Wearable electronics and Internet of Things (IoT) devices will increasingly require superior battery attributes such as thinness, flexibility, light weight and low charging thresholds that will ultimately create new applications.
Indeed, they already have evolved -- as an example, the powered cosmetic skin patch from Estee Lauder using a printed battery can claim to be one of the earliest successes of flexible wearable electronics.
According to the IDTechEx assessment, investment in flexible batteries is one of the key areas of progress for wearable electronics market development.
The first approach has been to reduce the energy consumption of electronics -- such as the CPU and displays -- in addition to making larger components like displays more flexible.
Another direction is the charging method, such as integrating energy harvesting, rapid charging and wireless charging of wearable devices.
Now, wearable technology and IoT require some key parameters for the battery, such as ultra-thinness, small physical footprints, flexibility and light weight which are becoming highly valued.
While there is still progress to be made in both the performance of the battery technology and scaling up manufacturing, new products are appearing at a fast rate.

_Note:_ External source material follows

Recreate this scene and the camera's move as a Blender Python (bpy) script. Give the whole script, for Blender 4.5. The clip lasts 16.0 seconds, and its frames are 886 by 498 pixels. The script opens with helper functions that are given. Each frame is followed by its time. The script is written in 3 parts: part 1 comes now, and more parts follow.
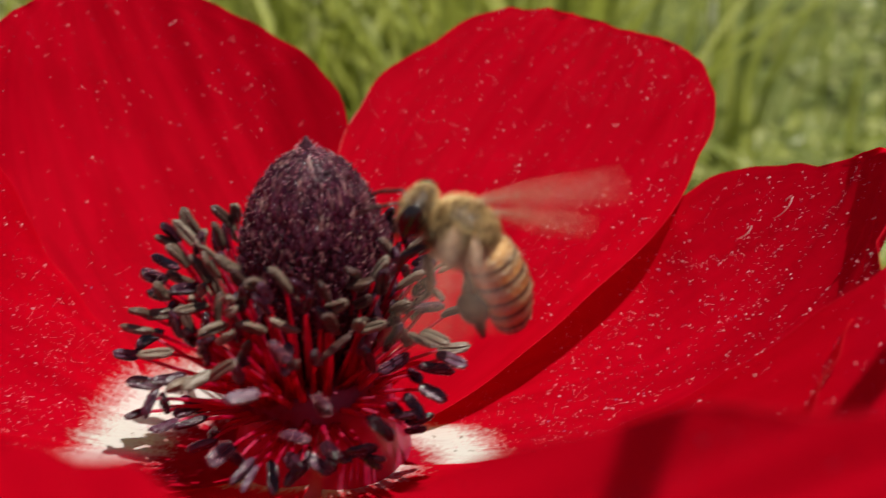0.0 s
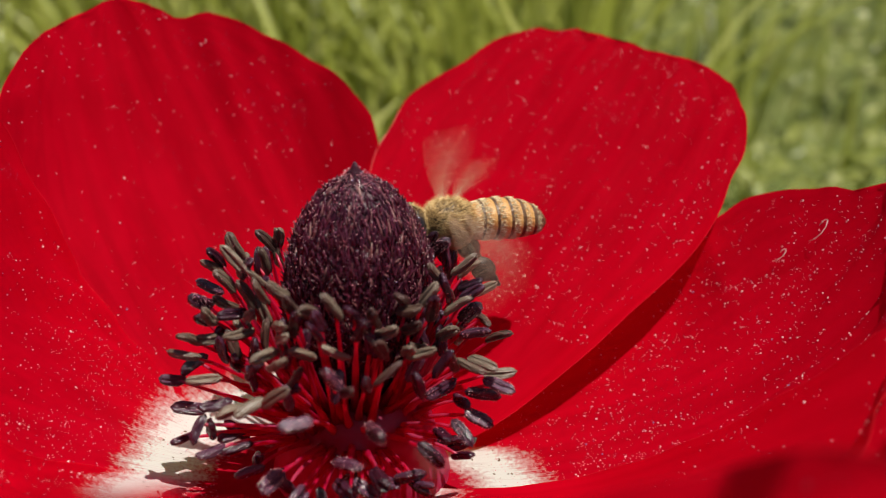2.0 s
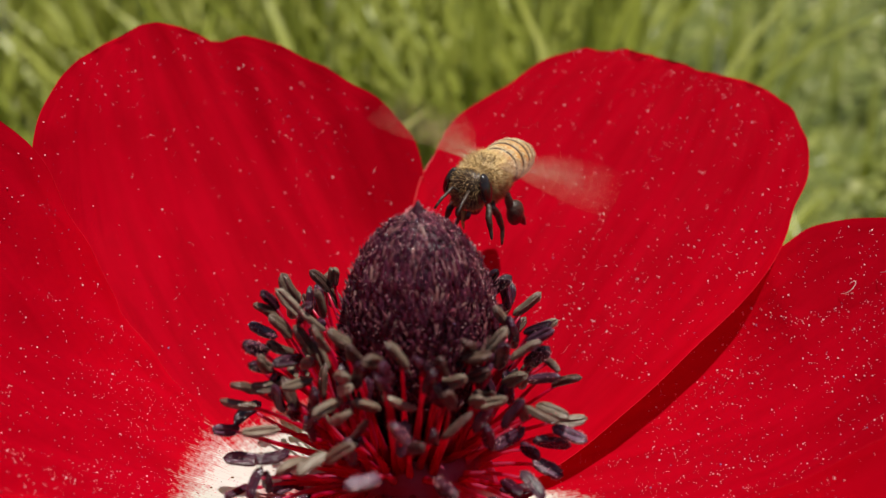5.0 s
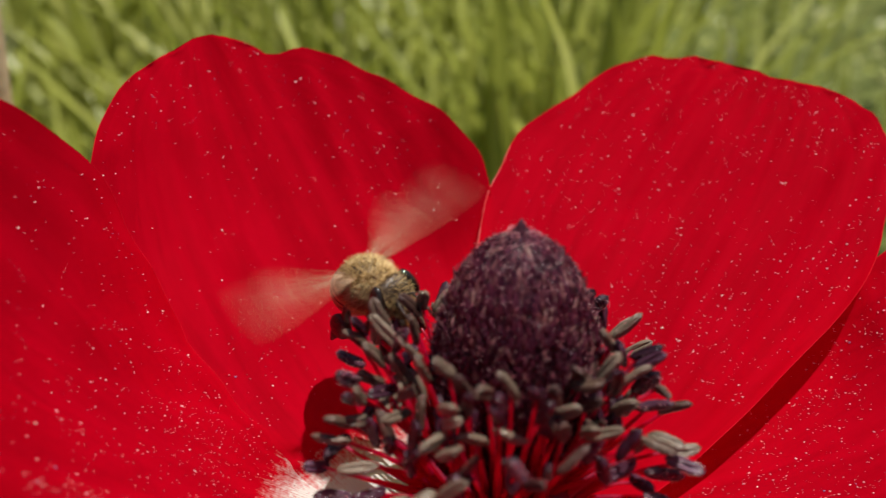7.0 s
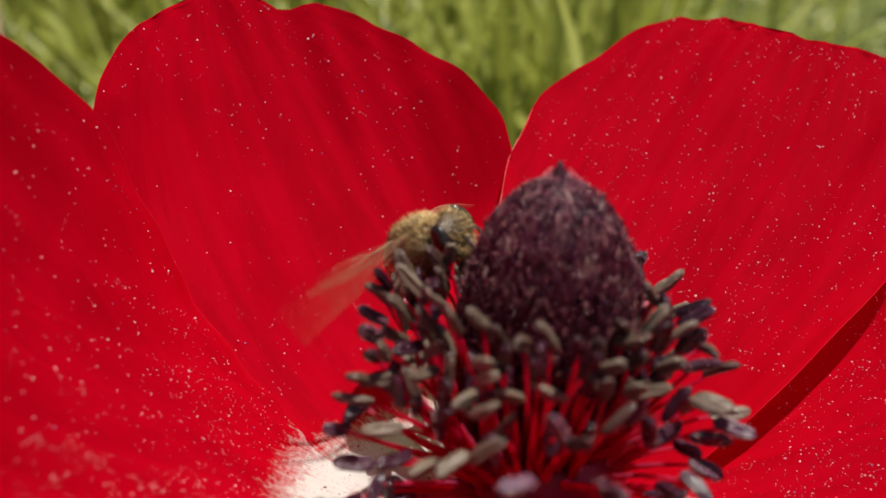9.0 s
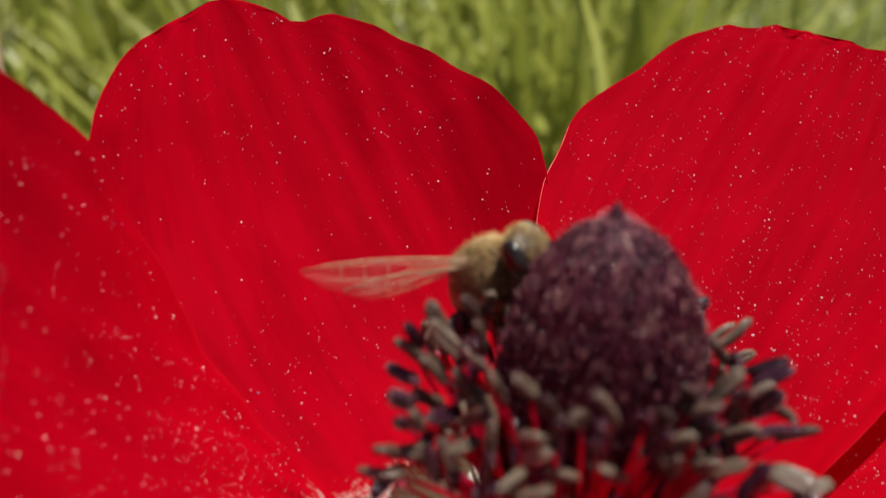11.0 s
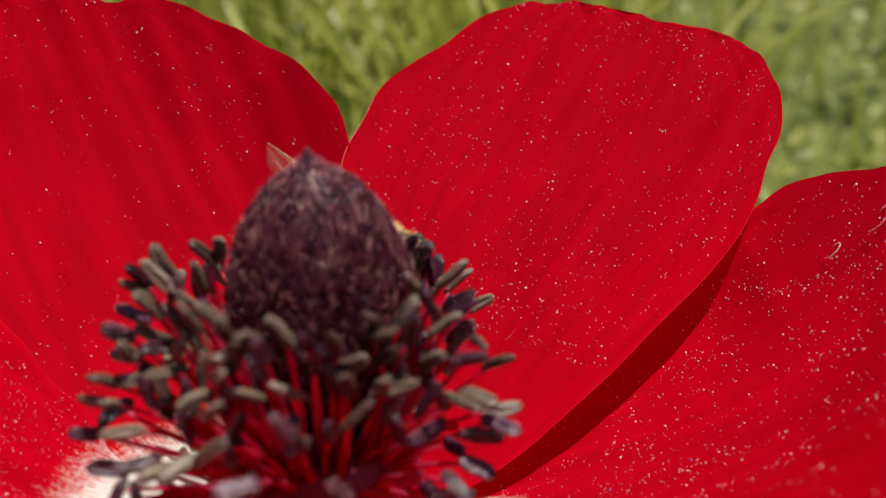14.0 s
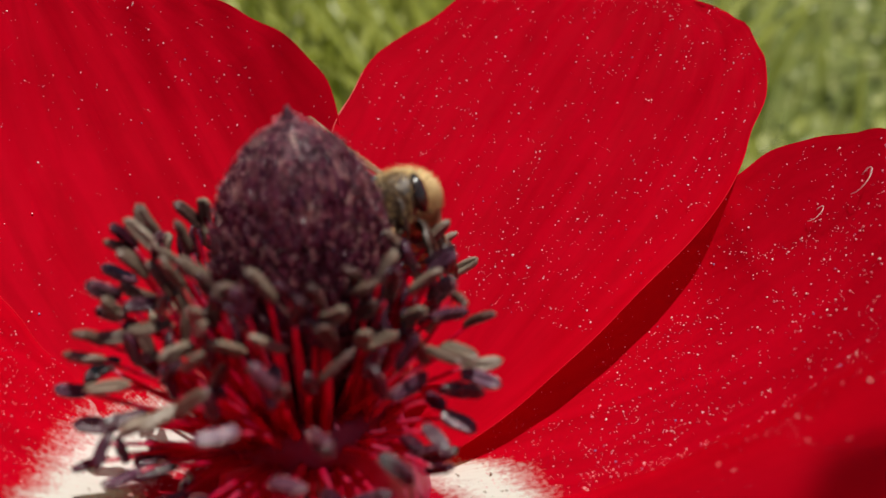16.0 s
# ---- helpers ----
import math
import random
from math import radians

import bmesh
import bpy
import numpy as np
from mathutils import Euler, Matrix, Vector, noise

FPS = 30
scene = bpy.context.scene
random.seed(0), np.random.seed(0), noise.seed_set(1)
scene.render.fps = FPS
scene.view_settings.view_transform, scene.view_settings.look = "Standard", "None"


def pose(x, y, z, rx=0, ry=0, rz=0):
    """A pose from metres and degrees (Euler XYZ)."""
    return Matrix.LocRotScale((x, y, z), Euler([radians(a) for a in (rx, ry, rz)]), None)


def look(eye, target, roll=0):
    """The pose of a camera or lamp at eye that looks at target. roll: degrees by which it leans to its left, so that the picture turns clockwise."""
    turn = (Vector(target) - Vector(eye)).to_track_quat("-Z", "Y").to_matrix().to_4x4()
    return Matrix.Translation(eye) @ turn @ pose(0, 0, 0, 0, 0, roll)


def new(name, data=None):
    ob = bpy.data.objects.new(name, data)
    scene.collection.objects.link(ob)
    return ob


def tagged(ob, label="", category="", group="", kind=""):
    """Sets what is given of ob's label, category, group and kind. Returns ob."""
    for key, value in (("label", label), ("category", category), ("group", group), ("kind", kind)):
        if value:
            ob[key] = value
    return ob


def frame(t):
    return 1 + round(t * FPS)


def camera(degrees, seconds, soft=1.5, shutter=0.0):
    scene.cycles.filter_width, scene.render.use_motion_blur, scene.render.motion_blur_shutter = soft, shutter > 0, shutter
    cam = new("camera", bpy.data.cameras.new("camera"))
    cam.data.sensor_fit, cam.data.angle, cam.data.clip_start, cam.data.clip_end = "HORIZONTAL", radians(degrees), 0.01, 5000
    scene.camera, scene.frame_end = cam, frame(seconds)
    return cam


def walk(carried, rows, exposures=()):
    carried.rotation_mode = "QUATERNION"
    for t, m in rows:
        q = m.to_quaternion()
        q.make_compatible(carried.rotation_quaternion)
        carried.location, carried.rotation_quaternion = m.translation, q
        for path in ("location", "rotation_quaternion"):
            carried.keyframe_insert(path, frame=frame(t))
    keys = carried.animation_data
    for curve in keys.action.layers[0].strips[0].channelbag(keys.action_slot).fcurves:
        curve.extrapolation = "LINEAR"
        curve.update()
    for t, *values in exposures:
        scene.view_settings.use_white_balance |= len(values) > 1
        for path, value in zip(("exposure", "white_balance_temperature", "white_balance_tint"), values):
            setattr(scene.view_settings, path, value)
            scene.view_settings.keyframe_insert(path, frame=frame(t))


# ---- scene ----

In April this year Qualcomm unveiled a new product concept at the IDTechEx Printed Electronics Europe event in conjunction with printed battery provider Enfucell.
This is a sensing label for golfers -- stick the label on your golf club and play your game, with the label providing data via an app on your smartphone telling you information such as speed, angle and tempo of each swing. The electronics and battery form a single integrated sensor device.